Begin with the line that contains "q.make_compatible(carried.rotation_quaternion)" and end with the line that contains "for path, value", transcribing exactly each line in that stretch and no other.

[start of SOURCE MATERIAL]

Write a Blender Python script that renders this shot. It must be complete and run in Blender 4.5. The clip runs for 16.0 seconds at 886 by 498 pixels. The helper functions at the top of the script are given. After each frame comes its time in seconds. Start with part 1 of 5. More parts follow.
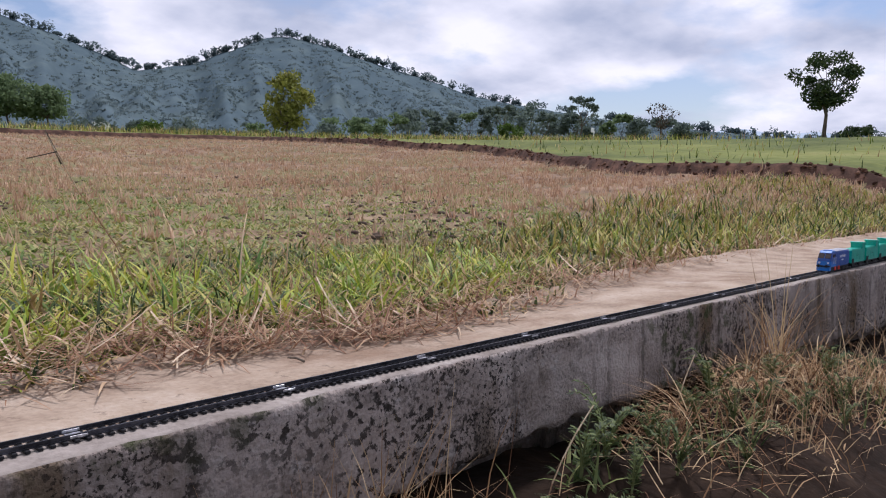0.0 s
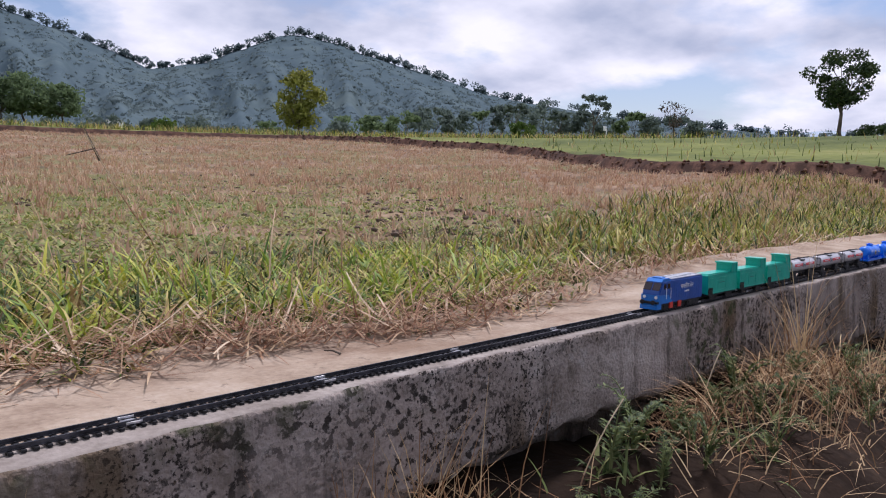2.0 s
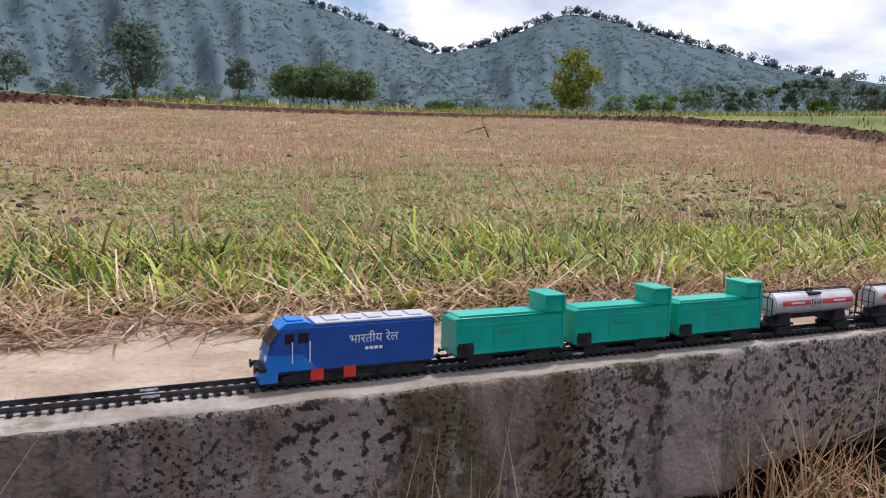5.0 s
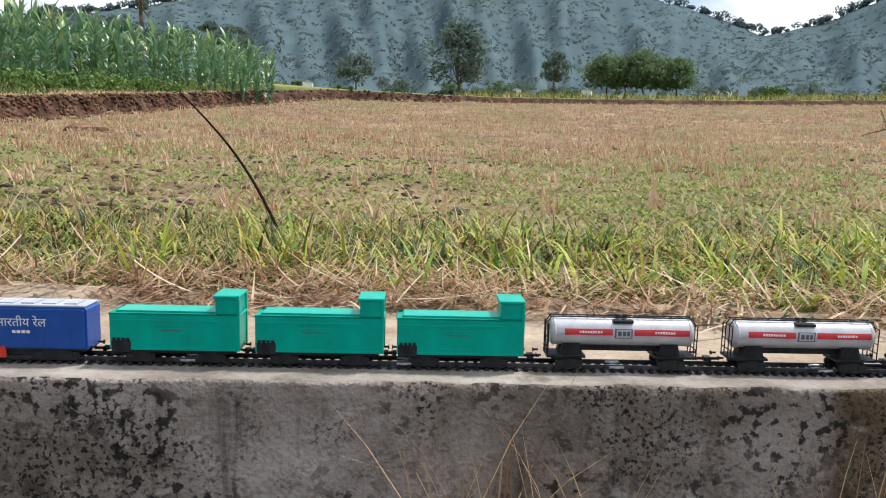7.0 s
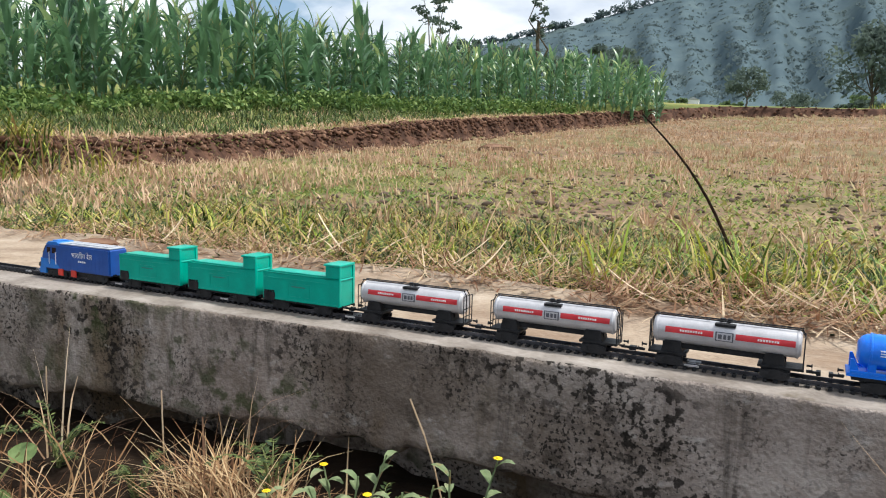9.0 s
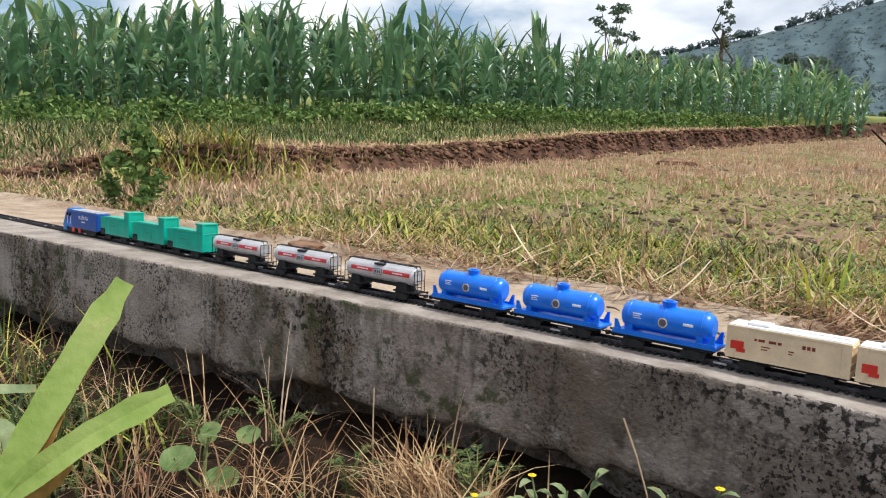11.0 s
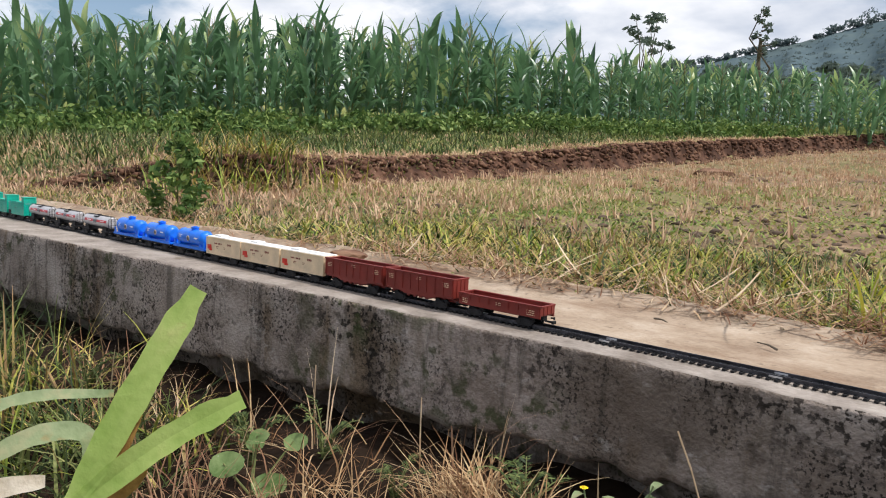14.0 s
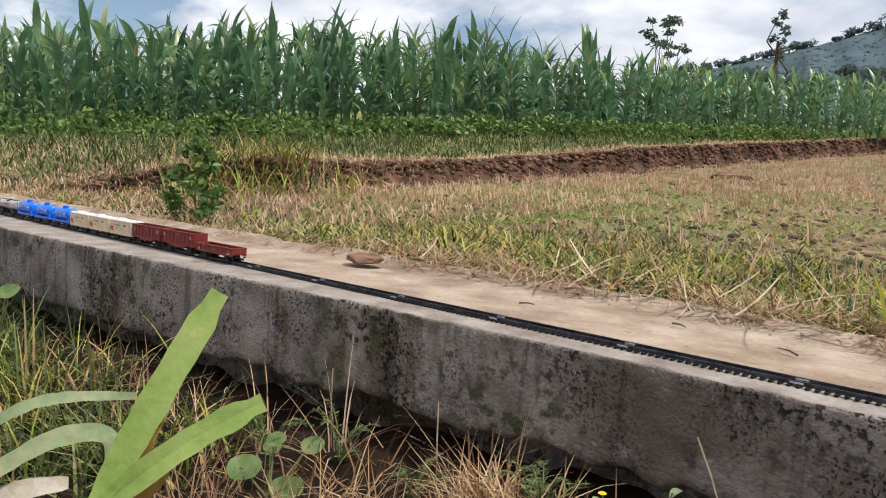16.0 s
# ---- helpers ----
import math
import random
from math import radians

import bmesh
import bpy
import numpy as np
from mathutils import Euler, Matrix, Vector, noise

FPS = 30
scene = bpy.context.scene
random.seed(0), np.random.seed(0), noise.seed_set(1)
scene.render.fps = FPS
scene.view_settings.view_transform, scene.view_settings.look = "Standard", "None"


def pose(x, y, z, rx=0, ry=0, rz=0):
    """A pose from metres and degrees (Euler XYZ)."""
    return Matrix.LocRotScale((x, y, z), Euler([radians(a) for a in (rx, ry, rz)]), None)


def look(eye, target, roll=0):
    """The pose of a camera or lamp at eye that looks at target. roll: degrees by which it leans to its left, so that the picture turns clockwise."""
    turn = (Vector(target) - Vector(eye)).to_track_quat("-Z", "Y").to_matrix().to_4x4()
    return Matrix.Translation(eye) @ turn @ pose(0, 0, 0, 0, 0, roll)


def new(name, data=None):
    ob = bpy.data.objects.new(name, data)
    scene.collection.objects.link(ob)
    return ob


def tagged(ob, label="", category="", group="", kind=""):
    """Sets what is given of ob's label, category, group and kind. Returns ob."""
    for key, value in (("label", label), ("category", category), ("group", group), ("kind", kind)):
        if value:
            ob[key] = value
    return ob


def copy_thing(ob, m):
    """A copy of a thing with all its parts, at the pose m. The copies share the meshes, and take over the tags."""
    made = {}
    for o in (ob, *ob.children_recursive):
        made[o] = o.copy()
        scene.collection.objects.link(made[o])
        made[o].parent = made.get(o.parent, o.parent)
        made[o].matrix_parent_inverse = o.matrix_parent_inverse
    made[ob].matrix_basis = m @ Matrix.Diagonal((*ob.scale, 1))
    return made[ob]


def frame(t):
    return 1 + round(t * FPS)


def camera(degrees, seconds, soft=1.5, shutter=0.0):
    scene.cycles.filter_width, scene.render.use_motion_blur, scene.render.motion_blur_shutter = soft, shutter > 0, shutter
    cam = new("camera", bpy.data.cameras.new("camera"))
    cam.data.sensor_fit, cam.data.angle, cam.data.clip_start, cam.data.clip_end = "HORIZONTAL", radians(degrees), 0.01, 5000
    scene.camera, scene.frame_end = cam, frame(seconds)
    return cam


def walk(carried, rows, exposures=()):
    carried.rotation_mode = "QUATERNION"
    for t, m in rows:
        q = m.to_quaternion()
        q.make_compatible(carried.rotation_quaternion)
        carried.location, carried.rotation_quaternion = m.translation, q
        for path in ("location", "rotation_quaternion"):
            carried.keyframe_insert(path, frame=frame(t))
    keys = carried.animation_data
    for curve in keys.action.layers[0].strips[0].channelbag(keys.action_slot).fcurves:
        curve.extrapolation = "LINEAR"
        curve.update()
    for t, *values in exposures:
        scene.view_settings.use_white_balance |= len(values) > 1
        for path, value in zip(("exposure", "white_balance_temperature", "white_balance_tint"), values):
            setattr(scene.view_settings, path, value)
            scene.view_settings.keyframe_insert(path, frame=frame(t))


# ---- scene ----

[end of SOURCE MATERIAL]

*EXERCISE SOLUTION*:
        q.make_compatible(carried.rotation_quaternion)
        carried.location, carried.rotation_quaternion = m.translation, q
        for path in ("location", "rotation_quaternion"):
            carried.keyframe_insert(path, frame=frame(t))
    keys = carried.animation_data
    for curve in keys.action.layers[0].strips[0].channelbag(keys.action_slot).fcurves:
        curve.extrapolation = "LINEAR"
        curve.update()
    for t, *values in exposures:
        scene.view_settings.use_white_balance |= len(values) > 1
        for path, value in zip(("exposure", "white_balance_temperature", "white_balance_tint"), values):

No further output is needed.